Families who understand economics will be stronger. Therefore, it is good for high schools to require their students to acquire “a basic knowledge of economics.” With such knowledge students can strengthen their parental family as well as their chosen family and then strengthen their community, their state, and their nation.
Jamie Wagner, PhD, is a Professor and Teaching Fellow with the Foundation for Teaching Economics (FTE), a nonprofit educational organization that promotes experiential learning and the economic way of thinking. He believes that April – National Financial Literacy Month -- is a suitable time to consider the study of economics to the curriculum.
Across
the country, states are starting to mandate that students take a personal
finance course to graduate high school, often in place of economics courses. In
2022, only 23 states required students to take a financial literacy class in
order to graduate; by 2026, that number had rocketed to 39 states.
Meanwhile,
only 22 states now mandate the same for economics classes, a number that seems
to decline each year.
Some
argue that financial literacy is a more practical subject than economics. With
limited classroom time available, who doesn’t support teaching the life skills
of budgeting, borrowing, and investing?
While
the goal is admirable, the method is not. Positioning financial literacy as
something separate from – or even more important than – economics misunderstands
what financial literacy actually is and sets up students for failure.
Financial
literacy is not a standalone subject; it is actually applied economics.
While
economics has a bade reputation for being complicated and irrelevant, at its
heart, economics is simply the study of choices. This means that economics is
the basis for all decisions we make in our lives: financial, civic, and even
personal.
Every
decision we face – whether to rent or buy a home, when to pay down debt or
invest, whether to accept a job offer – requires the analytical tools that economics
provides, such as opportunity cost, marginal thinking, time value of money,
incentive structures, risk, and return. Teaching financial literacy stripped of
economics leaves students with little more than a collection of rules, lacking
the reasoning to apply them.
Research
on financial education has consistently found that only teaching students “rules”
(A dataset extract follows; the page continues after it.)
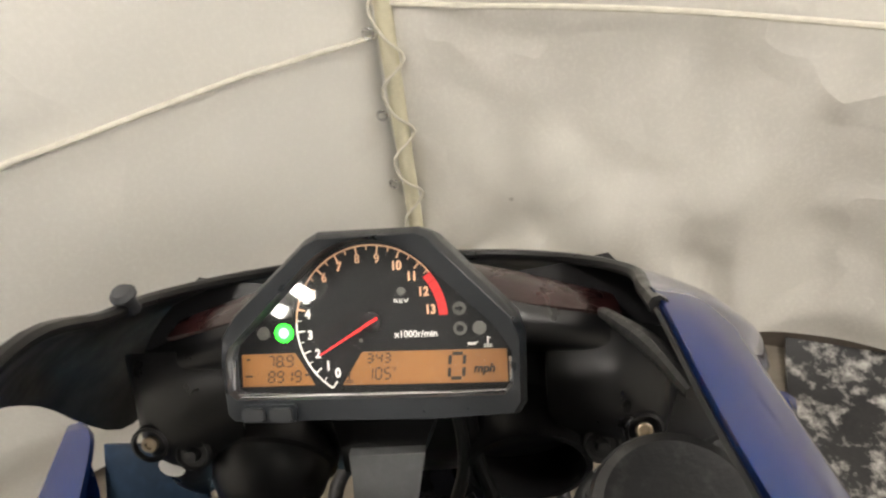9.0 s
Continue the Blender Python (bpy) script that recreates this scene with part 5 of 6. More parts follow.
mc = part("brake_master", bm, M["black"], bike, "black front brake master cylinder")
bm = bm_new()
box(bm, (0.166, 1.208, 1.080), (0.012, 0.026, 0.007), (20, 15, -20), 0.002)
lathe(bm, [(0, 0.007), (0.006, 0.007), (0.007, 0.004)], (0.170, 1.199, 1.086), (0.1, -0.3, 0.9), 10)
part("reservoir_bracket", bm, M["alu"], mc, "silver reservoir bracket")
bm = bm_new()
tube(bm, [(0.222, 1.222, 1.040), (0.252, 1.222, 1.012), (0.282, 1.208, 0.980), (0.307, 1.194, 0.957)], [0.009, 0.0075, 0.006, 0.0085], 10)
lv = part("brake_lever", bm, M["dark"], mc, "dark brake lever with bright edge strips")
for dx, dz in ((0.0075, 0.003), (-0.0065, -0.002)):
    bm = bm_new()
    tube(bm, [(0.224 + dx, 1.221, 1.040 + dz), (0.252 + dx, 1.219, 1.012 + dz), (0.282 + dx, 1.205, 0.980 + dz), (0.303 + dx * 0.6, 1.192, 0.960 + dz)], 0.0022, 6)
    part("lever_edge", bm, M["alu"], lv, "bright strip along the lever edge")
bm = bm_new()
lathe(bm, [(-0.008, 0.013), (0.008, 0.013), (0.010, 0.008), (0.010, 0)], (0.226, 1.214, 1.044), (0.3, 0.2, 0.9), 16)
part("lever_pivot", bm, M["bolt"], mc)
bm = bm_new()
coil = []
for i in range(6):
    coil += [V3(0.213 + 0.003 * i, 1.235 - 0.004 * i, 1.048 - 0.002 * i) + V3(0.008 * math.cos(a), 0.006 * math.sin(a), 0.008 * math.sin(a)) for a in (k * math.pi / 4 for k in range(8))]
tube(bm, coil, 0.0016, 5, 2)
part("lever_spring", bm, M["bolt"], mc, "bright coil spring")
# brake fluid reservoir
RV = V3(0.130, 1.258, 1.068)
RA = V3(-0.05, -0.1, 1).normalized()
bm = bm_new()
lathe(bm, [(-0.012, 0.012), (-0.004, 0.024), (0.0, 0.027), (0.028, 0.029)], RV, RA, 28)
rv = part("brake_reservoir", bm, M["bottle"], bike, "translucent brake fluid reservoir with dark cap")
bm = bm_new()
prof = [(0.026, 0.030), (0.030, 0.0325), (0.046, 0.0325), (0.049, 0.031), (0.051, 0.027), (0.0495, 0.022), (0.0495, 0.0)]
lathe(bm, prof, RV, RA, 40)
rc = part("reservoir_cap", bm, M["cap"], rv, "scuffed dusty black screw cap")
for i in range(20):
    a = 2 * math.pi * i / 20
    bm = bm_new()
    rod(bm, RV + RA * 0.030 + V3(0.0322 * math.cos(a), 0.0322 * math.sin(a), 0), RV + RA * 0.045 + V3(0.0322 * math.cos(a), 0.0322 * math.sin(a), 0), 0.0016, n=5)
    part("cap_rib", bm, M["satin"], rv)
bm = bm_new()
tube(bm, [(0.120, 1.258, 1.050), (0.106, 1.278, 1.036), (0.112, 1.302, 1.034), (0.135, 1.312, 1.036), (0.160, 1.300, 1.034), (0.172, 1.27, 1.03), (0.172, 1.24, 1.03)], 0.0095, 12)
part("reservoir_hose", bm, M["hose"], rv, "black rubber fluid hose")
bm = bm_new()
tube(bm, [(0.150, 1.238, 1.064), (0.150, 1.285, 1.078), (0.172, 1.30, 1.07), (0.195, 1.275, 1.03), (0.21, 1.245, 0.99), (0.19, 1.2, 0.95), (0.15, 1.16, 0.90)], 0.0075, 10)
part("brake_hose", bm, M["hose"], bike)
bm = bm_new()
tube(bm, [(0.185, 1.165, 1.03), (0.20, 1.20, 1.0), (0.215, 1.22, 0.99), (0.19, 1.25, 0.97), (0.14, 1.22, 0.96)], 0.006, 8)
tube(bm, [(0.175, 1.17, 1.03), (0.15, 1.18, 0.99), (0.12, 1.2, 0.95), (0.1, 1.18, 0.88)], 0.006, 8)
part("switch_cable", bm, M["cable"], bike)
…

produces modest, short-lived behavioral change. Students learn the rule and
pass the assessment, but within months, the knowledge has faded. This is
because it was never anchored to a conceptual framework, like economics.
Practically,
you can’t teach about the stock market and how stock prices change without
using the idea of markets and prices. Or, why home, auto, and other loan rates
change without understanding the role the Federal Reserve plays in maintaining
stable prices and employment. Students won’t be able to make spending and
saving decisions absent an understanding of the costs and benefits of these
choices….
The
most effective programs integrate economic reasoning as the connective tissue
that makes financial concepts coherent and transferable. Teaching how interest
rates work is financial literacy. Teaching why central banks adjust them, how
those decisions flow through to mortgage markets, and how a household should
respond is economics and financial literacy working together.
Sound
financial decision-making necessitates a capacity for reasoned judgment under
uncertainty, built on a foundation of economic principles. Students deserve
that foundation, and we can’t provide it by treating financial literacy as a
standalone subject. If students are ever to make sense of the rapidly changing
world around them, they need the economic way of thinking as a grounding.
Wagner
believes that keeping “basic economics in the classroom,” it will strengthen
both the students’ and the nation’s economic future.